Restore from a backup
A full database backup is being made once a day and written to GCS bucket at gs://apache-beam-testing-metrics/. The bucket has the following policies enabled:
- object versioning,
- a lifecycle rule that keeps only the 14 most recent versions of the backup.
The bucket is readable to everyone on the Internet.
If something goes wrong, it is possible to restore database from a backup. Before getting started, make sure the pod with InfluxDB is operational.
- Start InfluxDB CLI and authenticate yourself. Instructions are below, in the Maintenance section.
- Check that the database to be restored from the backup does not exist by executing show databases command.
- Leave the CLI and run the following command from within the pod:
influxd restore -portable /path/to/backup
Do note that this will not restore users and their permissions! In case of disaster, these data must be recreated manually.
Maintenance
Normally, if developing new Grafana dashboards or testing SQL queries, you don't need to connect to the production instance of InfluxDB. These tips are indened only for maintenance work.
Before getting started, make sure that you have gcloud and kubectl configured. Appropriate permissions for apache-beam-testing project will also be needed.
How can I use InfluxDB command line interface?

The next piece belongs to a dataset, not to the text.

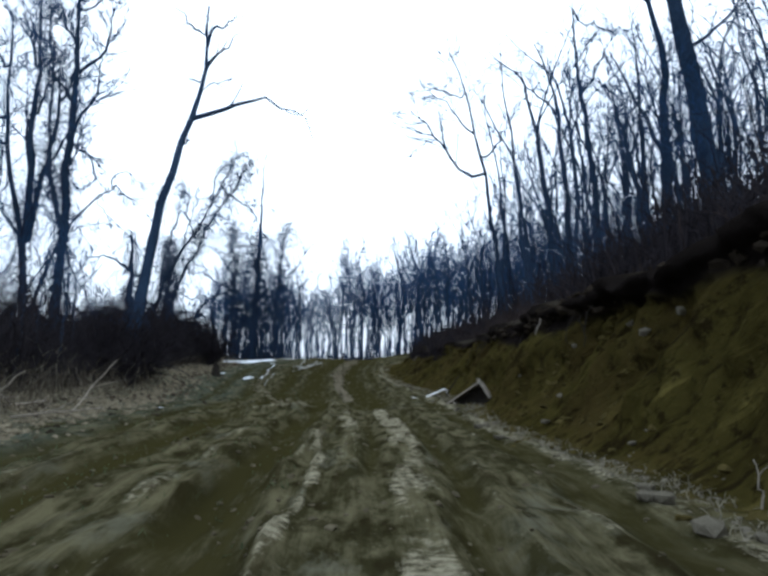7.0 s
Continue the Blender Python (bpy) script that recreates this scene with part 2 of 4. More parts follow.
track((-40, 6.0, 10.0, 14.6, 21.0, 25.5, 29.6, 34.0, 36.6, 39.0, 46.9), (-0.3, -0.42, -0.72, -0.49, -0.42, -0.30, -0.50, -0.45, -0.60, -0.38, -0.95), 0.34, 0.14)
track((41.5, 47.6, 60.4, 95), (0.8, 1.10, 1.15, 1.1), 0.68, 0.12)
track((42, 47, 60, 68, 95), (-1.0, -1.12, -1.22, -1.25, -1.3), 0.86, 0.12)
track((-40, 10.9, 18.6, 25.0), (-1.3, -1.20, -1.18, -1.05), 0.15, 0.08)
track((-40, 6.0, 11.9, 17.7, 34.6, 51.2, 95), (-2.6, -2.3, -1.95, -2.36, -2.45, -2.63, -2.8), 0.4, 0.11)
track((28, 33, 38), (1.05, 1.15, 1.0), 0.10, 0.06)
track((29, 35, 40), (0.25, 0.30, 0.30), 0.05, 0.06)
track((18.5, 21, 22.6, 25.4, 28, 30, 35.5, 38.8, 42), (1.45, 1.45, 1.47, 1.74, 1.86, 2.05, 2.10, 1.97, 1.95), 0.17, 0.09)
track((2, 8, 13), (1.45, 1.60, 1.80), 0.16, 0.07)
track((-40, 18.6, 51.2), (3.2, 3.22, 3.3), 0.3, 0.06)
track((8.9, 51.2, 88), (-3.67, -4.11, -5.0), 0.3, 0.08)
track((27.2, 75), (-5.48, -5.4), 0.28, 0.07)
track((-5, 33.5), (-4.4, 0.0), 0.2, 0.06)
track((33.5, 55.8), (-5.19, -1.28), 0.22, 0.07)
track((51.2, 80), (2.27, 2.2), 0.22, 0.06)
# the ridge between the wheels
crust((1, 5.7, 7.5, 10.6, 12.4, 14.5, 18.1, 22.0, 25.0), (0.7, 0.68, 0.60, 0.52, 0.44, 0.42, 0.50, 0.46, 0.40), 0.13, 0.8)
crust((18, 22.0, 25.4, 27.1, 29.0, 31.5, 34.2, 36.5), (-0.02, 0.03, 0.20, 0.23, 0.36, 0.33, 0.14, 0.1), 0.08, 1.0)
crust((27.5, 31.0, 33.3, 36.4, 39.0, 41.0, 42.5), (0.74, 0.70, 0.75, 0.63, 0.47, 0.41, 0.35), 0.17, 1.0)
crust((9, 12.4, 14.4, 18.0, 21.0, 22.8, 25.2, 28.0, 30.7, 33.3, 36.6, 39.0, 44.0), (1.0, 1.0, 0.98, 1.12, 1.15, 1.10, 1.30, 1.36, 1.52, 1.65, 1.50, 1.44, 1.2), 0.23, 1.0)
crust((50, 52.5, 54.8, 61.4, 67.2, 80), (0.10, 0.18, 0.18, 0.18, 0.18, 0.1), 0.17, 1.0)
crust((44, 47.5, 50, 53), (0.10, 0.13, 0.16, 0.18), 0.09, 0.75)
crust((37, 39, 42.5), (0.14, 0.12, 0.04), 0.08, 0.8)
# thinner rims and dried patches beside it
crust((19, 22, 25), (0.70, 0.72, 0.68), 0.17, 0.7)
crust((6.9, 15.0, 21.2, 29.2), (1.68, 2.17, 2.12, 2.55), 0.45, 0.35)
crust((3, 5.4, 8.5, 13.5, 16), (-0.5, -0.62, -0.95, -1.10, -1.1), 0.08, 0.65)
crust((5, 8.4, 11.7, 14.8, 19.3, 24.0), (-1.2, -1.26, -1.40, -1.45, -1.35, -1.3), 0.11, 0.75)
crust((12, 15.8, 18.5, 22.0, 26.0, 29), (-1.1, -1.06, -0.93, -0.80, -0.78, -0.9), 0.10, 0.75)
crust((26, 31, 36, 41), (-1.15, -1.25, -1.4, -1.3), 0.14, 0.5)
crust((19, 21.9, 23.6, 26.0, 32.0, 36.4, 38.6, 43), (1.68, 1.70, 1.74, 2.02, 2.40, 2.50, 2.52, 2.4), 0.06, 0.5)
crust((2, 5.7, 7.1, 10.5, 14), (1.80, 1.82, 1.80, 1.97, 2.1), 0.07, 0.65)
crust((-5, 6.0, 12.2, 19.0, 23.9, 35.7, 42.1), (2.5, 2.4, 2.58, 2.62, 2.80, 3.0, 2.9), 0.10, 0.65)
crust((37.0, 39.2, 40.4, 41.9, 44.2, 45.9, 48), (-3.3, -2.47, -1.78, -1.25, -0.90, -0.25, 0.5), 0.10, 0.9)
crust((37.8, 39.9, 42), (-0.55, -0.60, -0.65), 0.16, 1.0)
RIM = (43.2, 47.6, 50.1, 52.0, 54.3, 59.2, 62.3, 65.3, 76), (-1.65, -2.47, -2.99, -3.38, -3.76, -4.2, -4.22, -4.33, -4.45)
crust(*RIM, 0.14, 0.7)
crust((44.4, 47.9, 49.6, 54.8), (-1.27, -1.63, -1.87, -2.04), 0.1, 0.6)
crust((46.9, 49.6, 54.5, 58.1, 78), (1.9, 2.04, 2.66, 2.67, 3.3), 0.14, 0.7)
crust((54.8, 56.6, 65.8, 74), (1.83, 1.73, 1.54, 1.3), 0.12, 0.6)
crust((57.7, 62.3, 70.3, 78), (-2.06, -2.03, -1.74, -1.9), 0.16, 0.55)
crust((58.5, 66.2, 78), (-3.28, -3.38, -3.4), 0.12, 0.6)
crust((13.0, 25.1, 40.0), (-4.22, -3.02, -3.19), 0.2, 0.45)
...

First, obtain the name of the admin user and the password:
kubectl get secret influxdb-creds -o yaml
YAML values of secret data are encoded as base64 strings. Use the following command to decode data:
echo '<secret-data>' | base64 --decode
The next step is to run an interactive bash session in the pod. Find the name of the pod that runs InfluxDB:
kubectl get pods
The name of the pod starts with "influxdb". Use the full name to execute a command:
kubectl exec -it influxdb-67c6bcf57b-w672w -- bash
Then start the CLI with the command influx. The CLI indicates readiness to accept commands with ">" prompt. Execute auth command to authenticate yourself with the admin credentials.
For information on how to use InfluxDB command line interface, see: https://docs.influxdata.com/influxdb/v1.8/tools/shell/.
How can I send HTTP requests to InfluxDB?
We are using Internal Load Balancing to make InfluxDB accessible outside of Kubernetes cluster. Internal Load Balancing creates an internal IP address that receives traffic from clients in the same VPC network and compute region. This means that you are not allowed to connect to InfluxDB from your workstation unless you set up a port forwarding over SSH.
To learn how to use a port forwarding, see https://cloud.google.com/solutions/connecting-securely#port-forwarding-over-ssh.
Find the IP address by executing the following command:
kubectl get service influxdb
The IP address and the port can be found in the EXTERNAL-IP and PORT(S) columns, respectively.
Having all the information needed, run the following command to set up a port forwarding:
gcloud compute ssh example-instance --project apache-beam-testing --zone us-central1-a -- -L 8086:<EXTERNAL-IP>:<PORT>
How can I increase storage of InfluxDB?
Open a cloud-shell session and execute:
kubectl edit pvc influxdb-storage
Then increase the resources.requrests.storage field, save and exit, the change should take effect a moment later.